Oft sehen auch die Köpfe der Frauen, die er nun ständig malt, wie knochige Schädel aus. Es sind nicht »seine« Frauen – eher Ausdrucksfiguren ohne persönliche Merkmale. Als Versuchskaninchen in Sachen Deformation sitzen sie auf allen Arten von Stühlen. Was für Sigmund Freud das Sofa, ist für Picasso der Sessel – Ort der Erkundung einer Seelenlandschaft. Die Bilder wirken kalt. »Wenn Frauen aussähen wie die von Picasso gemalten, wäre die Erde bald entvölkert!«, höhnt die Kritik. Versteht man seine Kunst nicht mehr oder wird Pablo wirklich zum Frauenhasser, wie Sabartés, sein Mann für alle Fälle? Treibt er deshalb Dora zum Wahnsinn? Die sitzt nur noch am Telefon und wartet auf seinen Anruf.
    Auch Marie-Thérèse wartet. Auf Donnerstag und Sonntag, wenn Pablo kommt. Ein Zimmer der Wohnung ist stets verschlossen. »Da arbeitet Papa, man darf ihn nicht stören«, sagt sie der kleinen Mitgenossin ihrer Traumwelt. Wenn sie sich bei Pablo ihre Kohlenration abholt, muss sie die alleine heimschleppen. Ungerührt verwehrt er ihr ein Stück Seife, um das sie ihn bittet, als er ihr einen ganzen Schrank voll davon zeigt. Die Seife und diese Goldbarren, das gehört dir, falls es zum Äußersten kommt, sagt er und klappt die Tür wieder zu. Mit feurigen Briefen hält er sie bei Laune – Liebesbriefe für Marie-Thérèse, tausend kleine Geschenke für Dora. Alle selbstgemacht, mehr herzig als herzlich. Zweifellos sind Frauen für ihn das Salz der Erde. Sie haben Macht über ihn – aber das dürfen sie nicht wissen. Am besten hält man sie mit Verachtung und überlegenem Getue im Zaum.
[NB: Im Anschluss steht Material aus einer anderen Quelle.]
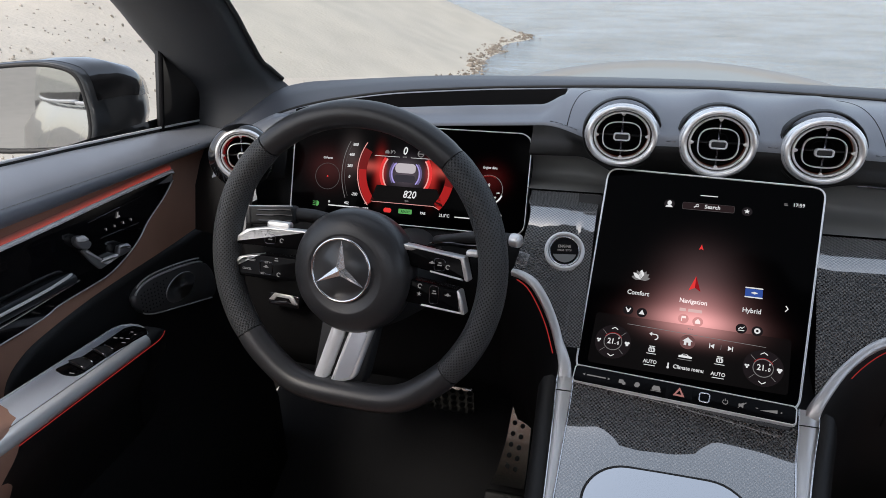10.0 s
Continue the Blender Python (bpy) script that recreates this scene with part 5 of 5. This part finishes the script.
# ---- doors ----
def door(s):
    """A front door's inner side; s is +1 for the passenger's and -1 for the driver's."""
    d = thing("car_door", pose(s * 0.8, 0.5, 0.3), "closed car door with brown leather, gloss black insert and red light strip", "car door", group="front doors", kind="structure")

    def at(c):
        return Matrix(((0, 0, -s, s * c), (1, 0, 0, 0), (0, 1, 0, 0), (0, 0, 0, 1)))

    def put(name, bm, m, parent=d, label="", smooth=True):
        return part(name, bm, m, parent, label, world=True, smooth=smooth)

    ys = np.linspace(1.08, -0.2, 40)

    def towards(x, y, z, f):
        """The place moved in from the door by a share of its way to the cabin's middle."""
        return (x * f, y * f, 1.25 + (z - 1.25) * f)

    def sill(y):
        return lerp(y, [-0.2, 0.3, 0.617, 0.75, 0.93, 1.06], [1.04, 1.035, 1.0285, 1.021, 1.009, 0.999])

    rows = []
    for y in ys:
        z = sill(y)
        h = z - 0.970
        rows.append([towards(s * x, y, z + k * h, f) for x, k, f in ((0.812, -0.5, 1.0), (0.806, 0.03, 1.0), (0.798, 0.07, 1.0), (0.786, 0.02, 0.996), (0.774, -0.16, 0.984), (0.7665, -0.38, 0.968), (0.7635, -0.62, 0.957), (0.764, -0.80, 0.956), (0.767, -0.94, 0.966), (0.773, -1.0, 0.990))])
    put("upper_pad", grid(rows), PAD, label="dark stitched leather pad")
    put("window_seal", tube([(s * 0.806, y, sill(y) + 0.004) for y in ys], 0.0035, 6), RUBBER)
    put("window_line", tube([(s * 0.800, y, sill(y) + 0.0085) for y in ys], 0.0020, 6), BRIGHT, label="thin silver window line")
    bm = bmesh.new()
    for k in np.arange(0.30, 0.98, 0.0075):
        tube([towards(s * 0.7615, q, 0.970 + 0.45 * (sill(q) - 0.970), 0.9575) for q in (k, k + 0.005)], 0.0006, 4, bm)
    put("pad_stitches", bm, STITCH, label="grey thread seam")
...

    Das gilt auch für Freunde. So verlässt er kaum noch das Atelier. Soll die Welt zu ihm kommen! Er besucht nicht, er empfängt. Ganz so gelassen ist er aber auch wieder nicht. Würde er sonst jeden Morgen die Liste seiner Freunde studieren, die Sabartés dann auf den neusten Stand bringt? Eifersüchtig zählt er Besuche. Was, X war diese Woche zweimal bei Braque und nur einmal bei ihm? Pablo ist drauf und dran, zum verschrobenen Kauz zu werden. Aussehen tut er schon so. Diese alten Hosen! Die nur noch von Sicherheitsnadeln zusammengehaltene Jacke, mit der an einem Schnürsenkel baumelnden Uhr im Knopfloch! Die wie angewachsene Baskenmütze! Gut, Pablo hat kaum noch Haare und hasst Kälte am Kopf. Ein Spanier friert eben doch. Vor allem im Exil. Wann hört dieser Krieg endlich auf?

Der Sonnenkönig
    Wer bringt schon einem alten Herrn Blumen!
    U nd dann noch Cinerarien. Aschenblumen. Ja, es ist zwar Krieg, aber – Cinerarien! Greisenkraut! Für Picasso! Das sind die einzigen, die zu meinem Kleid passen. Ach so. Na dann.